Moody’s Trims Debt Ratings for Salomon Bros. : Scandal: The drop isn’t expected to harm the firm’s liquidity. Also, Salomon says it is paying the legal fees of four top executives who resigned.
The rating agency Moody’s Investors Service downgraded its rating of Salomon Bros.’ commercial paper and senior debt Wednesday, possibly forcing the beleaguered Wall Street firm to rely longer than expected on an emergency plan for financing its daily operations.
Salomon, however, said the ratings drop poses no threat to the firm’s liquidity, and securities industry analysts said they saw no immediate cause for alarm. Investors took Moody’s move in stride. Salomon’s stock closed Wednesday at $25.375 a share, up 12.5 cents.
In a separate development, a Salomon spokesman confirmed that the firm is paying the legal fees of four top executives who resigned after Salomon admitted major wrongdoing in the government securities market.
But the spokesman, Robert F. Baker Jr., declined to give any details on the reportedly generous package of severence pay and other compensation the executives may receive. Baker said a decision on compensation for former Chairman and Chief Executive John H. Gutfreund and the three others who resigned will be delayed “until Salomon has completed its own fact-finding analysis” of their role in the wrongdoing.
In addition to Gutfreund, the executives include former President Thomas W. Strauss, ex-Vice Chairman John W. Meriwether and former Chief Counsel Donald Feuerstein. Baker confirmed that Salomon is continuing to provide offices for the four executives in the Manhattan building that until recently housed the firm’s headquarters. But Baker said none of the four has any of their former perks, such as cars and drivers or access to messenger services.
Baker said the office space was being provided “principally to facilitate their review of documents in the various pending investigations and lawsuits.” He said the payment of legal fees was provided for in the firm’s charter. Baker said the fees were being paid on an “interim basis” until a review of their conduct is completed.
Strauss, Meriwether and Feuerstein reportedly may be eligible for a share of a $100-million deferred compensation plan established for senior executives in 1988. But Baker said a decision on their eligibility will be made later.
The spokesman said the firm isn’t paying legal fees and won’t give any other compensation to Paul Mozer and Tom Murphy, former managing directors who were fired for what the firm said was their direct role in the scandal.
Salomon admitted covertly buying more than the maximum permitted 35% share of notes and bonds sold in recent Treasury auctions. It also admitted making bids in the names of clients who hadn’t authorized them.
Moody’s on Wednesday said it lowered its rating on Salomon’s $6.6 billion of commercial paper, or short-term IOUs, to Prime-2 from its highest rating, Prime-1.

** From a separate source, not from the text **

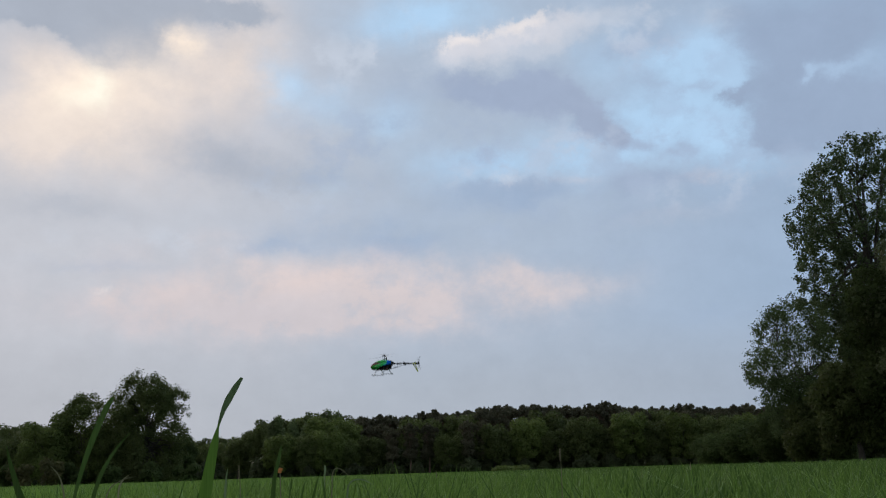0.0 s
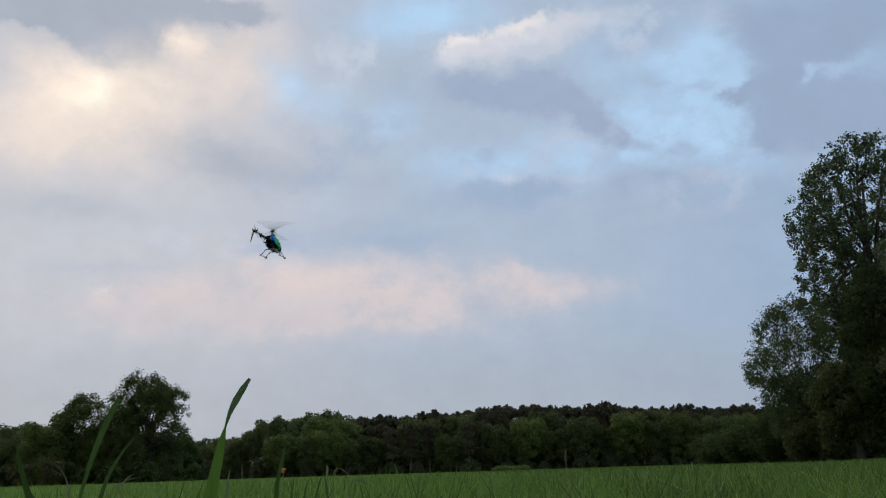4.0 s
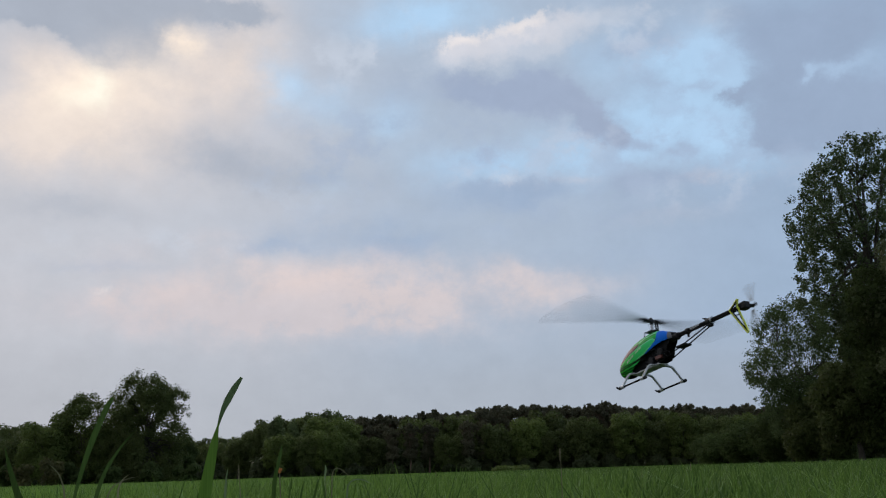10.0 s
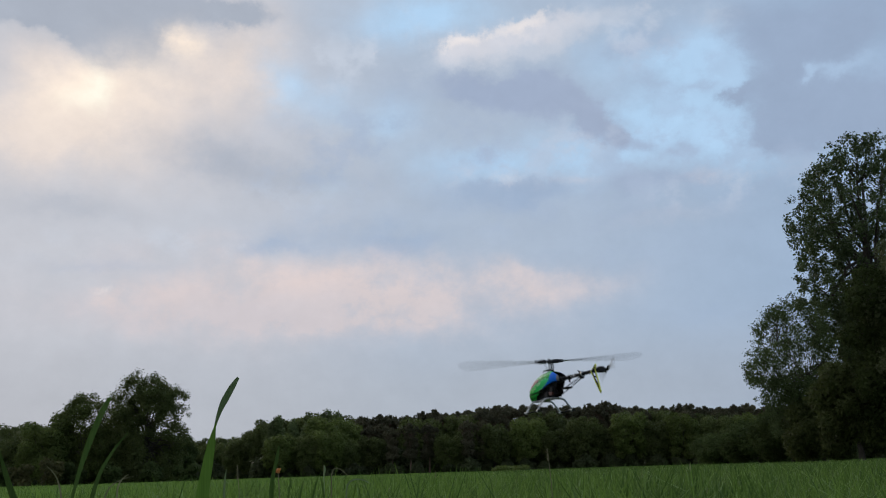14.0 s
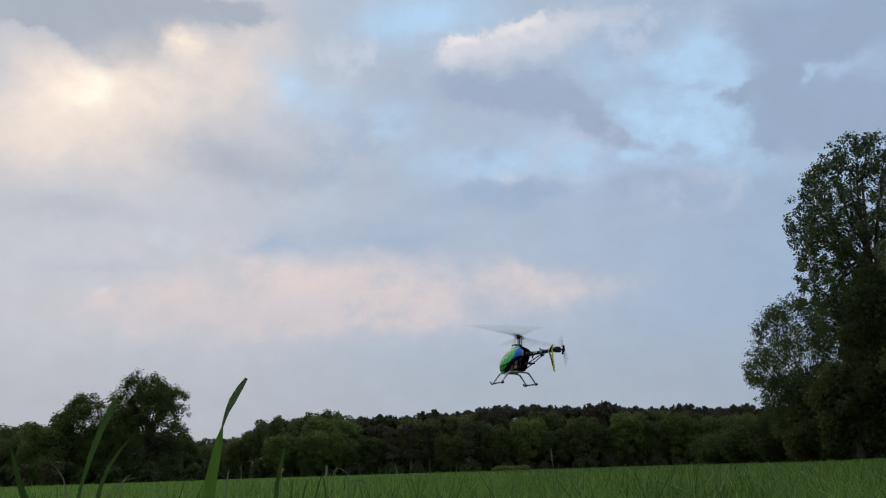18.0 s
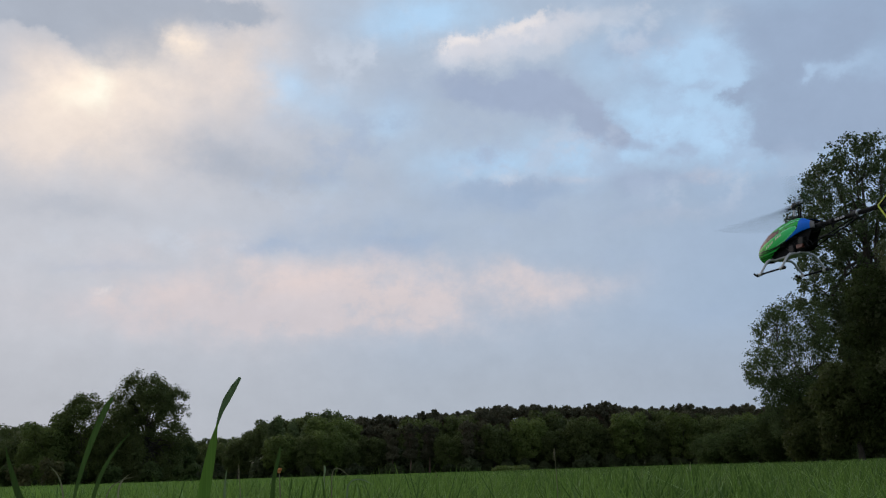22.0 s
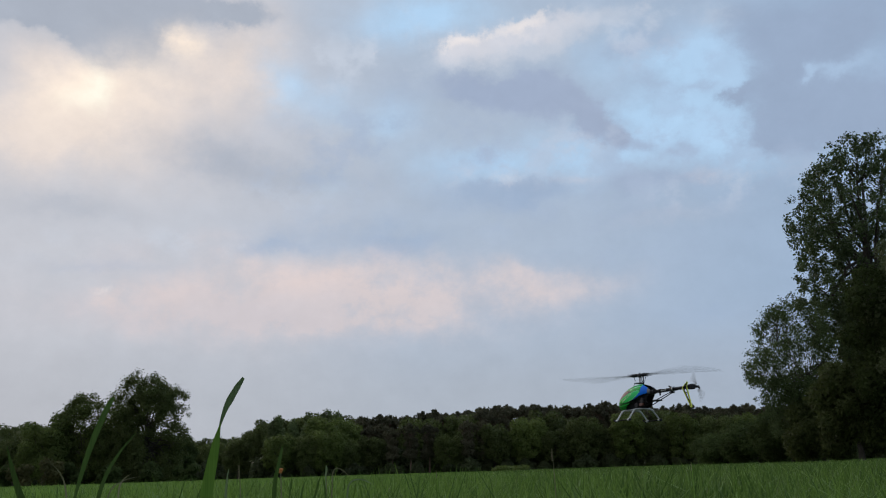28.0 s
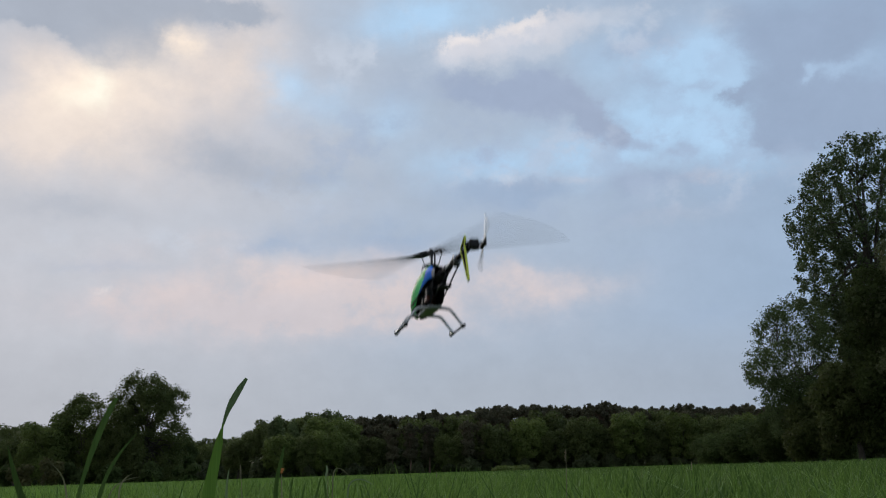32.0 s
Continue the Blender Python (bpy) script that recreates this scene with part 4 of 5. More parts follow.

It also lowered its ratings on several issues of senior long-term debt. Moody’s said: “These actions reflect concerns regarding the possible legal, financial and business consequences arising from recent revelations of wrongdoing” in the government securities market.
Salomon Chief Financial Officer Donald S. Howard confirmed that several money market mutual funds that hold large quantities of Salomon commercial paper will now have to sell part of their holdings because of a new Securities and Exchange Commission rule. The rule limits the percentage of less-than-top-rated commercial paper the funds may hold.
But Howard said Salomon has no plans to issue any new commercial paper, which accounted for 5% of the firm’s total funding sources. And he said the firm can rely indefinitely on its main alternative method of short-term financing--pledging securities the firm owns as collateral for very short-term loans through what is known as the “repo” market. “We have no reason to think we will have any significant problems in doing repo business,” Howard said.
In reality, the securities are sold under agreements to repurchase them a short time later, often the next day. Howard said relying exclusively on the repo market will slightly increase the firm’s cost of borrowing by five to 10 basis points.
A basis point is one one-hundredth of a percentage point.
In another development, Salomon officials said Wednesday that Paul Mozer, the fired head of the firm’s government bond trading desk, sold about $1.7 million worth of Salomon stock shortly before the scandal became public.
The proceeds of the sale of 46,000 shares were frozen in Mozer’s account in Salomon’s private investment division, which handles all securities transactions for the firm’s managing directors, a Salomon spokesman said. The sale was discovered after the firm’s Aug. 9 announcement of illegal bond trading.
Mozer offered to reverse the sale after the scandal was disclosed. Mozer’s lawyer, Lee Richards, denied that the sale was based on inside information.